◆ **TO DO**
Exactly as written, retype the listing below, omitting the pictures.
►
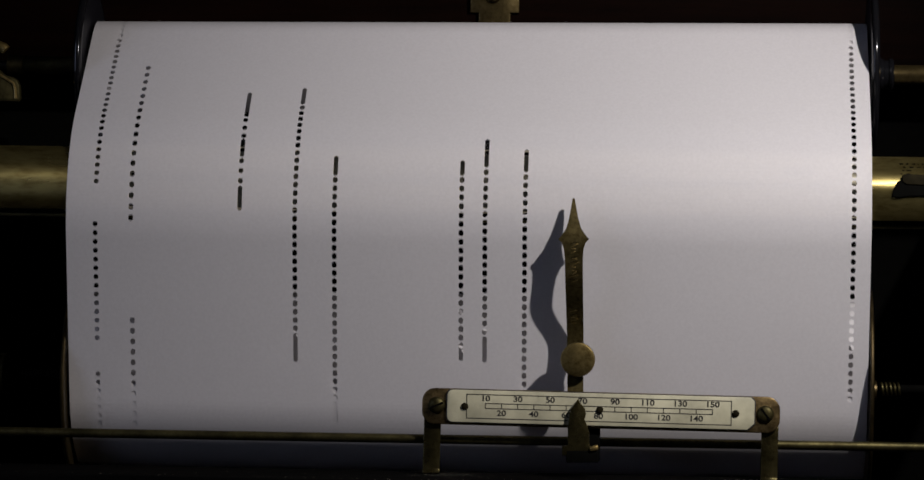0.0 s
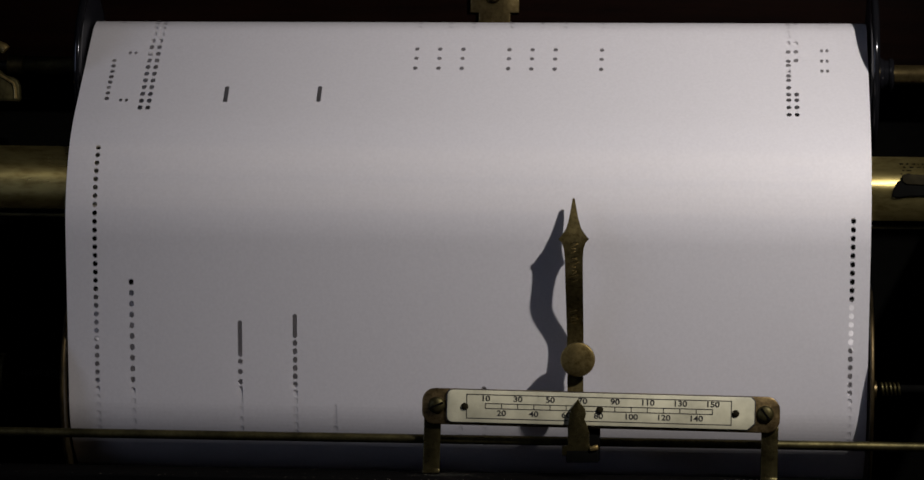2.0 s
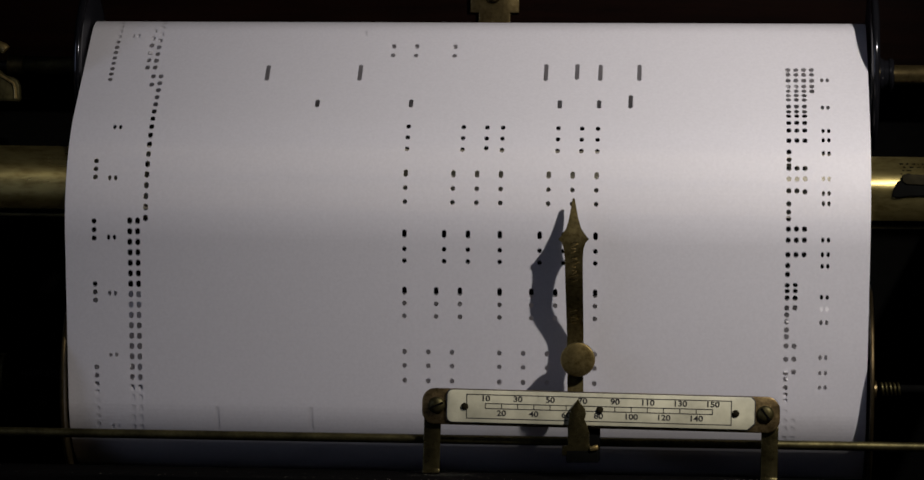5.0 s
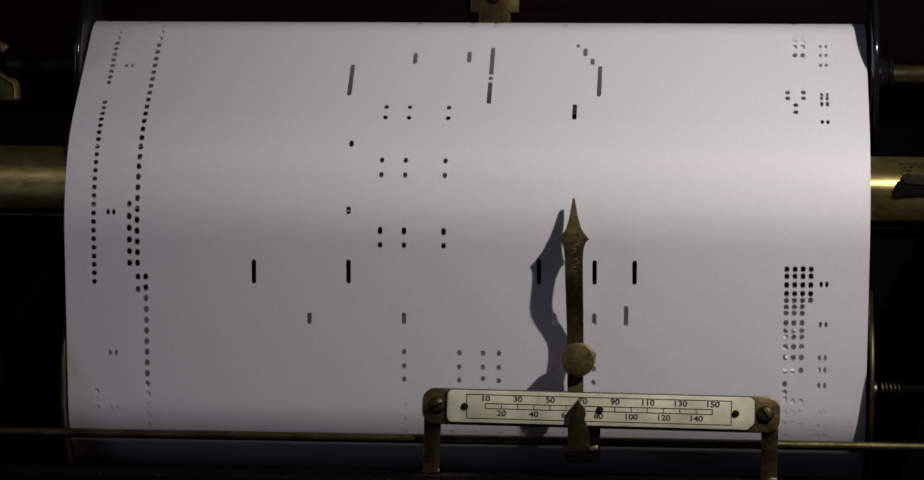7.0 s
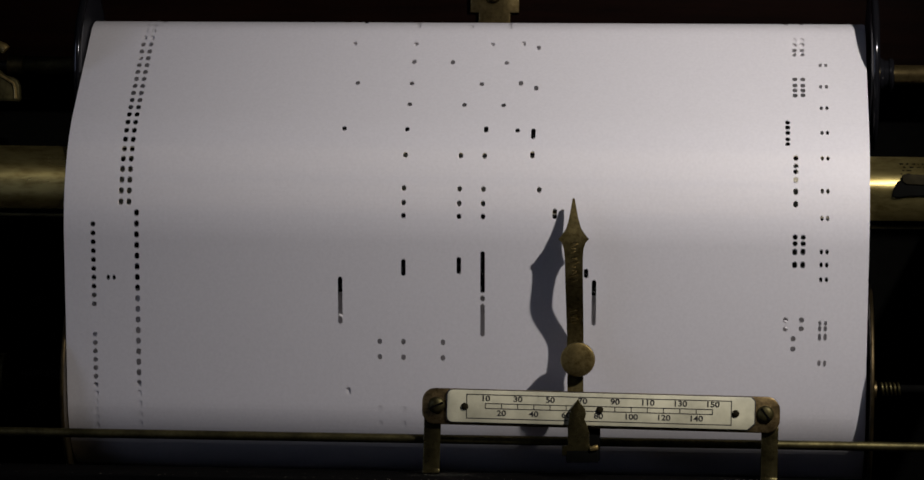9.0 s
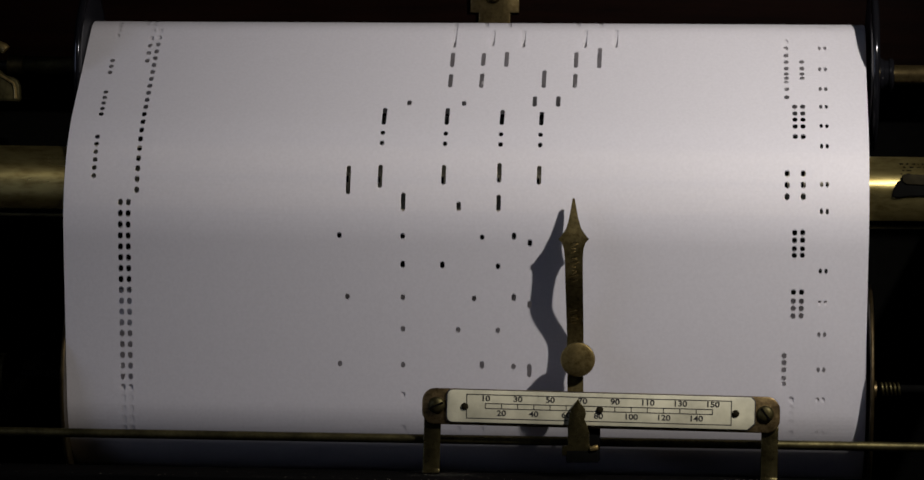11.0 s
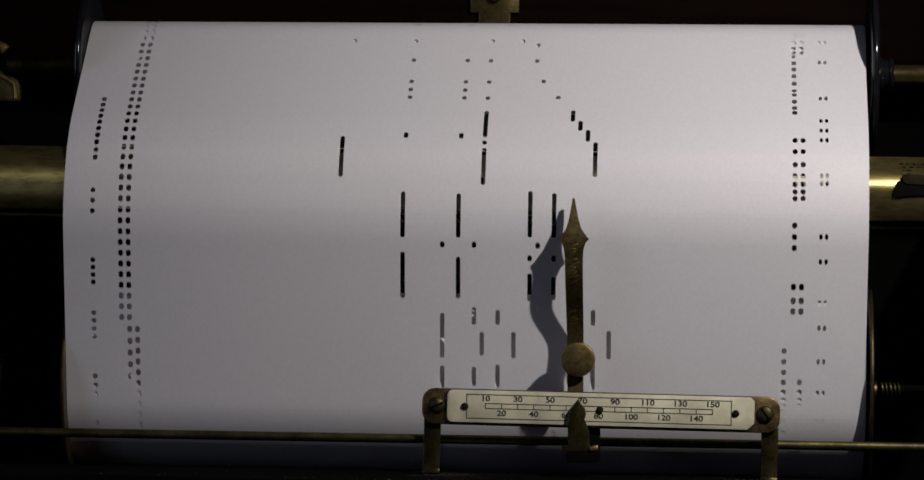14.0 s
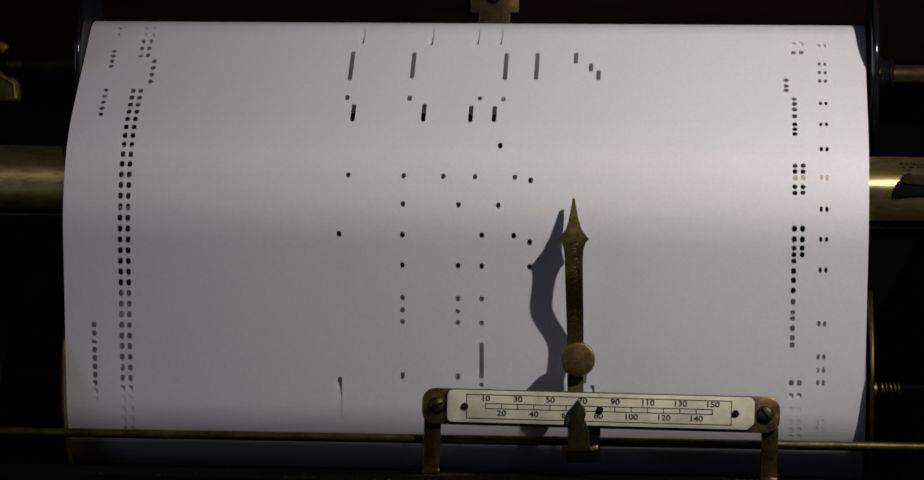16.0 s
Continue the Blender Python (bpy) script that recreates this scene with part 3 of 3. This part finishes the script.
◄
◆ **TASK OUTPUT**
0.0 s
2.0 s
5.0 s
7.0 s
9.0 s
11.0 s
14.0 s
16.0 s
Continue the Blender Python (bpy) script that recreates this scene with part 3 of 3. This part finishes the script.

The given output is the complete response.